After spending a year in Paris in 1968, Pusey returned to New York City in 1969. She started working with Robert Blackburn and during this time created –Broken construction at Noon (c. 1970), Decaying Construction (c. 1970), and Impact on Vibration (1968).
At age 60, in 1988, a new owner purchased the building she had lived in for 16 years in the Chelsea neighborhood. Whereas many other tenants willingly left, Pusey held out, the landlord tried cutting off the electricity to push her out, and eventually paid her to leave. Pusey relocated to Orange, Virginia, where she taught painting at the Woodberry Forest School. At the time she was one of four women on faculty and the only Black faculty.
In 2011, Pusey's health had declined and pieces of her art were auctioned off in a bankruptcy proceeding to support her care. She was put under the guardianship of the Orange County Department of Social Services. She died on April 20, 2019, in Falmouth, Virginia, at the age of 90. Pusey is survived by her daughter Yvonne Palmer. Her works still live on in numerous collections throughout the United States.

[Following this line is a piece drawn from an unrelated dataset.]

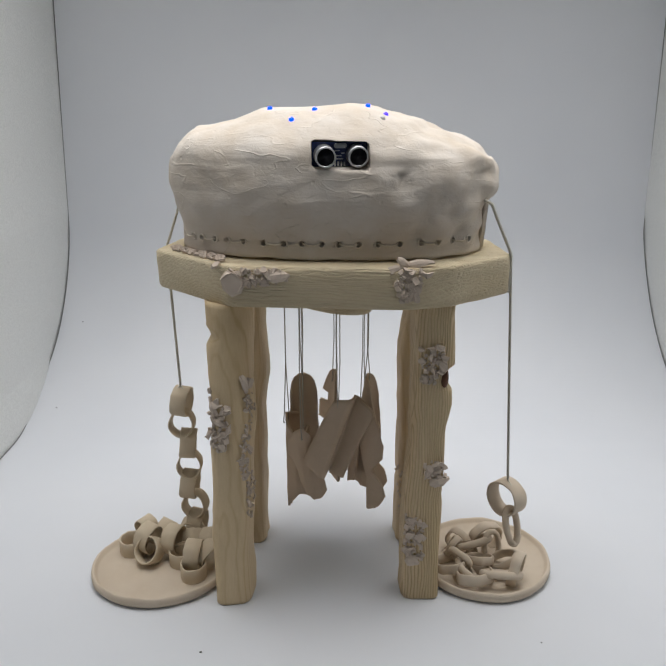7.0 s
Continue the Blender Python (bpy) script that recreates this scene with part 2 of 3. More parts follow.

In 1968, Pusey moved to Paris and had her first solo exhibition in Galerie Louis Soulanges in Paris, France. While living in Paris, Pusey witnessed the 1968 student riots that would inspire many of her works and her most noteworthy print, Paris Mai Juin (1968). Pusey returned to the U.S. and her work was featured in a 1971 major group exhibition titled Contemporary Black Artists in America at the Whitney Museum of American Art. One of the works from the 1971 exhibit, a large-scale painting Dejygea (1970), was among those also included in a 2017 exhibit, Magnetic Fields: Expanding American Abstraction, 1960s to Today, at Kemper Museum of Contemporary Art.
Pusey also became a teacher and taught at may places, including The New School, the Pennsylvania Academy of the Fine Arts, and Rutgers University. In 1988, Pusey moved to Pusey moved to Orange, Virginia and began teaching at Woodberry Forest School, an all-boys boarding school.
Pusey's works are held in the permanent collections of the Cochran Collection in LaGrange, Georgia, the Birmingham Museum of Art in Alabama, the Studio Museum in Harlem and the Museum of Modern Art in New York, and the National Museum of African American History and Culture in Washington, D.C.
Pusey received awards and grants from the Pollock-Krasner Foundation and The Louis Comfort Tiffany Foundation, during her career.
Artistic development and influences
Pusey drew a lot of her inspiration from the constantly changing landscape of urban construction. A lot of her works were inspired by scenes of urban demolition and construction in the city. She gave her works titles like "Broken Construction at Dusk" and "Demolishment". Pusey had a great interest in design that led to her use of geometric lines and works like, Solitude, a work she created in 1963.
She had her first solo exhibition at Gallarie Louis Soulanges in 1968. In 1971, her work, Dejygea (1970), was featured in an exhibition titled Contemporary Black Artists in America at the Whitney Museum of American Art. this same work has been featured in a 2017 exhibit, Magnetic Fields: Expanding American Abstraction, the 1960s to today, at the Kemper Museum of Contemporary Art. It traveled to places like Washington DC's National Museum of Women in the Arts to the Museum of Fine Arts in St. Petersburg, Florida. Pusey says that color sets the "tempo" of her work, while the design is the "backbone" of her work.
The inaugural art exhibition at the National Museum of African American History and Culture (NMAAHC) in Washington D.C. featured Pusey.
Pusey has works in many different collections in museums across the United States, Including:
- Birmingham Museum of Art, Birmingham, Alabama
- Cleveland Museum of Art, Cleveland, Ohio
- Detroit Institute of Arts (DIA), Detroit, Michigan
- Grand Rapids Art Museum, Grand Rapids, Michigan
- Museum of Modern Art (MoMA), Manhattan, New York
- National Gallery of Art (NGA), Washington D.C.
- Sheldon Museum of Art in Lincoln, Nebraska
- Smithsonian American Art Museum, Washington D.C.